* **Problem requirements**
Write out every line of the material as it stands, apart from the pictures.

>> Begin

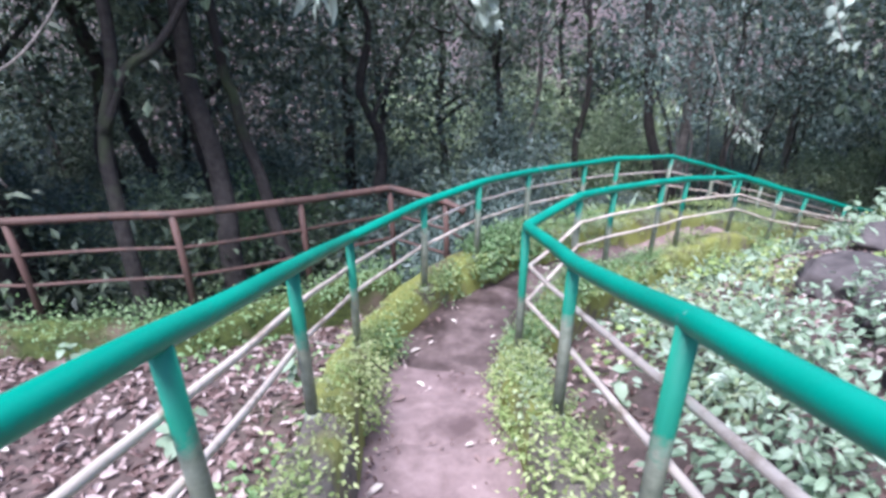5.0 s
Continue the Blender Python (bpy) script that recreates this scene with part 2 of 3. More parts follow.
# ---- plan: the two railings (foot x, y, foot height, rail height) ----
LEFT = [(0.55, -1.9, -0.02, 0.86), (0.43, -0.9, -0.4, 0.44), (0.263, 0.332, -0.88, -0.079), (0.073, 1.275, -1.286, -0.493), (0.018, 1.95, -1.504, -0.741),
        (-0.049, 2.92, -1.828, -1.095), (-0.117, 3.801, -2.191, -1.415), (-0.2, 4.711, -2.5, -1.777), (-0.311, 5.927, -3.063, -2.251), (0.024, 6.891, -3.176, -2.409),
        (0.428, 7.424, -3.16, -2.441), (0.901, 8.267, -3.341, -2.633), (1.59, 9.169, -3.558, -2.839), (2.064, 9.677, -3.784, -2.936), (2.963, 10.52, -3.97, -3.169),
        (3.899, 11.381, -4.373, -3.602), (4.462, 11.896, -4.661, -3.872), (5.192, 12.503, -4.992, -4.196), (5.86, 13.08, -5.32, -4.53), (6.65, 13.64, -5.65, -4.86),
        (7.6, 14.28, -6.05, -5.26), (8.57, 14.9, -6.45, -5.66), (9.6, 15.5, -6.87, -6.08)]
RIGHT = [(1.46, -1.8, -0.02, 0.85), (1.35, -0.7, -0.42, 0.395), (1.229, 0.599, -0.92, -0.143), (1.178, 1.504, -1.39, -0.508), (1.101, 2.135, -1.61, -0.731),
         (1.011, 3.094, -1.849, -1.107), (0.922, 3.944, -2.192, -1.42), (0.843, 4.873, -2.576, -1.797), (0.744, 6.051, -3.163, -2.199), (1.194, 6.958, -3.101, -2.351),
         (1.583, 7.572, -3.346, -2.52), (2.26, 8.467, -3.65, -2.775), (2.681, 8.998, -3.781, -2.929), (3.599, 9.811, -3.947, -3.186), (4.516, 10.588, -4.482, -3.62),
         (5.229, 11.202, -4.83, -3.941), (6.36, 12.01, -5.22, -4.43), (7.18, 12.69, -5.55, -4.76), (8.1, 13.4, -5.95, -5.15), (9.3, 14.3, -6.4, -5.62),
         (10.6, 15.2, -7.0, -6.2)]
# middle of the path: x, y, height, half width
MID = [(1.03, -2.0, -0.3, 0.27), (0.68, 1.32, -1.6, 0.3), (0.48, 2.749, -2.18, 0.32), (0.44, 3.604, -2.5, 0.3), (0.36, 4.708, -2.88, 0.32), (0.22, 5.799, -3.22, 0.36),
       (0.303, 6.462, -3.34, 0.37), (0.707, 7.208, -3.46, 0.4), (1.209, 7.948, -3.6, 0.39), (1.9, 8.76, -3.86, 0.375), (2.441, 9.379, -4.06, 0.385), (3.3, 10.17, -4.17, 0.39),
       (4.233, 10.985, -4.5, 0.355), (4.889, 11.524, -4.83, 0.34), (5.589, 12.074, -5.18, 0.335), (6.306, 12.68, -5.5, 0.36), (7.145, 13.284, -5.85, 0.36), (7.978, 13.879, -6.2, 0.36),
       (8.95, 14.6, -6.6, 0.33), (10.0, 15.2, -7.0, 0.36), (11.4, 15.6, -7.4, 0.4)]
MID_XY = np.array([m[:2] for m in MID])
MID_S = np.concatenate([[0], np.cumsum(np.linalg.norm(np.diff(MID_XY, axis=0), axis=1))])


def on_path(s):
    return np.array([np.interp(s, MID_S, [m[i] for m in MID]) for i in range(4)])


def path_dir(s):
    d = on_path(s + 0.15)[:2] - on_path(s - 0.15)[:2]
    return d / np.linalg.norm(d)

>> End

* **Exercise solution**
5.0 s
Continue the Blender Python (bpy) script that recreates this scene with part 2 of 3. More parts follow.
# ---- plan: the two railings (foot x, y, foot height, rail height) ----
LEFT = [(0.55, -1.9, -0.02, 0.86), (0.43, -0.9, -0.4, 0.44), (0.263, 0.332, -0.88, -0.079), (0.073, 1.275, -1.286, -0.493), (0.018, 1.95, -1.504, -0.741),
        (-0.049, 2.92, -1.828, -1.095), (-0.117, 3.801, -2.191, -1.415), (-0.2, 4.711, -2.5, -1.777), (-0.311, 5.927, -3.063, -2.251), (0.024, 6.891, -3.176, -2.409),
        (0.428, 7.424, -3.16, -2.441), (0.901, 8.267, -3.341, -2.633), (1.59, 9.169, -3.558, -2.839), (2.064, 9.677, -3.784, -2.936), (2.963, 10.52, -3.97, -3.169),
        (3.899, 11.381, -4.373, -3.602), (4.462, 11.896, -4.661, -3.872), (5.192, 12.503, -4.992, -4.196), (5.86, 13.08, -5.32, -4.53), (6.65, 13.64, -5.65, -4.86),
        (7.6, 14.28, -6.05, -5.26), (8.57, 14.9, -6.45, -5.66), (9.6, 15.5, -6.87, -6.08)]
RIGHT = [(1.46, -1.8, -0.02, 0.85), (1.35, -0.7, -0.42, 0.395), (1.229, 0.599, -0.92, -0.143), (1.178, 1.504, -1.39, -0.508), (1.101, 2.135, -1.61, -0.731),
         (1.011, 3.094, -1.849, -1.107), (0.922, 3.944, -2.192, -1.42), (0.843, 4.873, -2.576, -1.797), (0.744, 6.051, -3.163, -2.199), (1.194, 6.958, -3.101, -2.351),
         (1.583, 7.572, -3.346, -2.52), (2.26, 8.467, -3.65, -2.775), (2.681, 8.998, -3.781, -2.929), (3.599, 9.811, -3.947, -3.186), (4.516, 10.588, -4.482, -3.62),
         (5.229, 11.202, -4.83, -3.941), (6.36, 12.01, -5.22, -4.43), (7.18, 12.69, -5.55, -4.76), (8.1, 13.4, -5.95, -5.15), (9.3, 14.3, -6.4, -5.62),
         (10.6, 15.2, -7.0, -6.2)]
# middle of the path: x, y, height, half width
MID = [(1.03, -2.0, -0.3, 0.27), (0.68, 1.32, -1.6, 0.3), (0.48, 2.749, -2.18, 0.32), (0.44, 3.604, -2.5, 0.3), (0.36, 4.708, -2.88, 0.32), (0.22, 5.799, -3.22, 0.36),
       (0.303, 6.462, -3.34, 0.37), (0.707, 7.208, -3.46, 0.4), (1.209, 7.948, -3.6, 0.39), (1.9, 8.76, -3.86, 0.375), (2.441, 9.379, -4.06, 0.385), (3.3, 10.17, -4.17, 0.39),
       (4.233, 10.985, -4.5, 0.355), (4.889, 11.524, -4.83, 0.34), (5.589, 12.074, -5.18, 0.335), (6.306, 12.68, -5.5, 0.36), (7.145, 13.284, -5.85, 0.36), (7.978, 13.879, -6.2, 0.36),
       (8.95, 14.6, -6.6, 0.33), (10.0, 15.2, -7.0, 0.36), (11.4, 15.6, -7.4, 0.4)]
MID_XY = np.array([m[:2] for m in MID])
MID_S = np.concatenate([[0], np.cumsum(np.linalg.norm(np.diff(MID_XY, axis=0), axis=1))])


def on_path(s):
    return np.array([np.interp(s, MID_S, [m[i] for m in MID]) for i in range(4)])


def path_dir(s):
    d = on_path(s + 0.15)[:2] - on_path(s - 0.15)[:2]
    return d / np.linalg.norm(d)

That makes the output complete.